# GOAL:
Every line from the one with "keys = carried.animation_data" to the one with "SPEED = 16.63", including those two, is to be copied exactly; all other lines of the entries below are left out.

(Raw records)
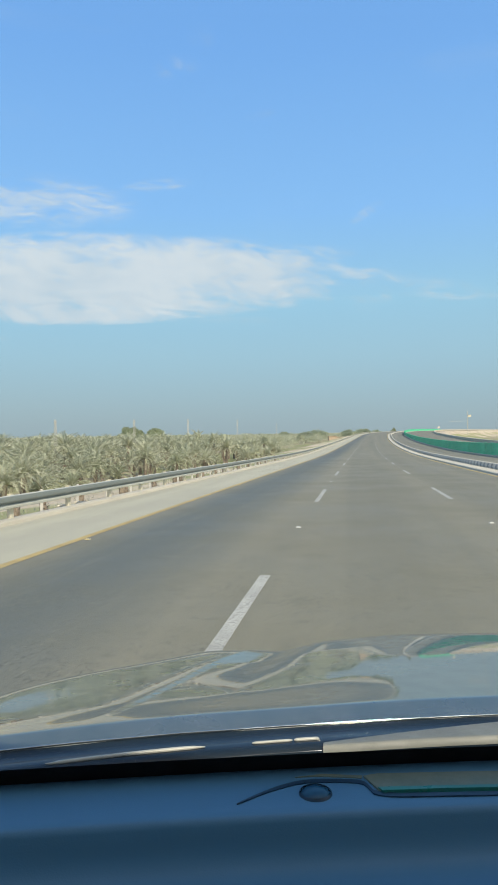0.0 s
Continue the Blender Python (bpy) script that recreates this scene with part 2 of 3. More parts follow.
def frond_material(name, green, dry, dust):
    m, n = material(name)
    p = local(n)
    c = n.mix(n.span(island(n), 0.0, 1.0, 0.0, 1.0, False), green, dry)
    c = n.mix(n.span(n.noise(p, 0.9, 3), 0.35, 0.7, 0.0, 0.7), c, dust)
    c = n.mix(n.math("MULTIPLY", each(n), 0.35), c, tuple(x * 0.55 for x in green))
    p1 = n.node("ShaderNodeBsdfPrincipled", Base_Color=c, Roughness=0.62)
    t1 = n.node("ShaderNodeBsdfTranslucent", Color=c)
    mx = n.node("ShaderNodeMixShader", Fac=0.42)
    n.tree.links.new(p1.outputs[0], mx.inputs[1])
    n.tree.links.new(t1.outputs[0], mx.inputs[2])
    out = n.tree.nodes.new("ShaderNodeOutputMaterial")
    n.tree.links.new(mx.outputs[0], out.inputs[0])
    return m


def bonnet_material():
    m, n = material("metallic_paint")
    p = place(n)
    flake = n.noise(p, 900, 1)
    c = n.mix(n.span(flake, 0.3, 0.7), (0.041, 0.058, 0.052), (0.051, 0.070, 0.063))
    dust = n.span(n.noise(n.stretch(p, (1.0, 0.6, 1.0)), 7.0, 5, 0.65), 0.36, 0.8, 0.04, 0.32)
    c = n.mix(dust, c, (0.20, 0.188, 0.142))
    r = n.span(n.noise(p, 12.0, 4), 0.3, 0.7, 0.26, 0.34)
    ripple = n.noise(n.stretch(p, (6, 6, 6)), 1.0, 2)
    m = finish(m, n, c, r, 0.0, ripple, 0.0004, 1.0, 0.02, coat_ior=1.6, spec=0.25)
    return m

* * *

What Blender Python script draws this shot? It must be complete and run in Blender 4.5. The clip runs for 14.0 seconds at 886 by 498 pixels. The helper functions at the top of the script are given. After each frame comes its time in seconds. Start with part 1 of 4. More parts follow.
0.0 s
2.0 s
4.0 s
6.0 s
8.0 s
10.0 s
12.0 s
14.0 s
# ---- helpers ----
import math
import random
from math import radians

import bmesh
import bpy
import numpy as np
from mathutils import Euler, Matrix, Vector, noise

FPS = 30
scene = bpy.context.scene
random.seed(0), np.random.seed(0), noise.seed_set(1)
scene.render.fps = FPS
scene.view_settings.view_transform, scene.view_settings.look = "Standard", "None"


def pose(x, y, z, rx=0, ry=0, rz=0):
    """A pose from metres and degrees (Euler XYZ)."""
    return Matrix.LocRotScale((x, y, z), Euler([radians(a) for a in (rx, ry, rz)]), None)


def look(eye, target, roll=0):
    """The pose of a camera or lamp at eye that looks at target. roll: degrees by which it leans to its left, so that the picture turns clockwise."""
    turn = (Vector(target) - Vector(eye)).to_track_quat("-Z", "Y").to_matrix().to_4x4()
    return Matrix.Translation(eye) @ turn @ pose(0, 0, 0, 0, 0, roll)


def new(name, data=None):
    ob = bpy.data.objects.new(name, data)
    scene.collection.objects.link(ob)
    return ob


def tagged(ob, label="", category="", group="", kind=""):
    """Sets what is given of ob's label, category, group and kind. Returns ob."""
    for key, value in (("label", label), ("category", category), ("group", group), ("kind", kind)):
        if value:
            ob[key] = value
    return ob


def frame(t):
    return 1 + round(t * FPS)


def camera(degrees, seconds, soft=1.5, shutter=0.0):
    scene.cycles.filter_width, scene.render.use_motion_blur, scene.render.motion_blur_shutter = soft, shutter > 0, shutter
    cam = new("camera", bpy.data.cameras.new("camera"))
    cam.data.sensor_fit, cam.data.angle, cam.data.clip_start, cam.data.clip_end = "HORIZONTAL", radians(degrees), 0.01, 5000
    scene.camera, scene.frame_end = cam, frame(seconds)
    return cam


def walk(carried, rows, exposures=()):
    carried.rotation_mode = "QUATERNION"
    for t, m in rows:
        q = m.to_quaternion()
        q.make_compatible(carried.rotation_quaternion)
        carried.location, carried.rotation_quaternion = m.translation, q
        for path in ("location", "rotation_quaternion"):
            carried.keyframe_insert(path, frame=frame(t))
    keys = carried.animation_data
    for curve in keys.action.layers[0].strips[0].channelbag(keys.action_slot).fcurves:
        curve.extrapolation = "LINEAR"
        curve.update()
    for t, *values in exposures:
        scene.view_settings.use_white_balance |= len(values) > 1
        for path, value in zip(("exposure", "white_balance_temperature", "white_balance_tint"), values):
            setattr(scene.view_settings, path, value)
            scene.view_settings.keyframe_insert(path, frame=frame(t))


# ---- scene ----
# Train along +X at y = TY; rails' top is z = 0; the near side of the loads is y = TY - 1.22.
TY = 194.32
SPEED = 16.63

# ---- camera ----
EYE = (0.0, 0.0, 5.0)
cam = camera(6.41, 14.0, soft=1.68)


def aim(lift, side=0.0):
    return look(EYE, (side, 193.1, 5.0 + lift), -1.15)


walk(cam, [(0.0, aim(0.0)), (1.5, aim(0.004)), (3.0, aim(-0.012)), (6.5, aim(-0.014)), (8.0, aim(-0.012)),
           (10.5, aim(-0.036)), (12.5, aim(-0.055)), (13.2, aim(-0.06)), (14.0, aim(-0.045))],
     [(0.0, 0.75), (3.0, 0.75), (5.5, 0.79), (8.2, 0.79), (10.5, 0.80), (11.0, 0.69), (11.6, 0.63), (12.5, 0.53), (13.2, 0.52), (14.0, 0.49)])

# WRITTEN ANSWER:
    keys = carried.animation_data
    for curve in keys.action.layers[0].strips[0].channelbag(keys.action_slot).fcurves:
        curve.extrapolation = "LINEAR"
        curve.update()
    for t, *values in exposures:
        scene.view_settings.use_white_balance |= len(values) > 1
        for path, value in zip(("exposure", "white_balance_temperature", "white_balance_tint"), values):
            setattr(scene.view_settings, path, value)
            scene.view_settings.keyframe_insert(path, frame=frame(t))


# ---- scene ----
# Train along +X at y = TY; rails' top is z = 0; the near side of the loads is y = TY - 1.22.
TY = 194.32
SPEED = 16.63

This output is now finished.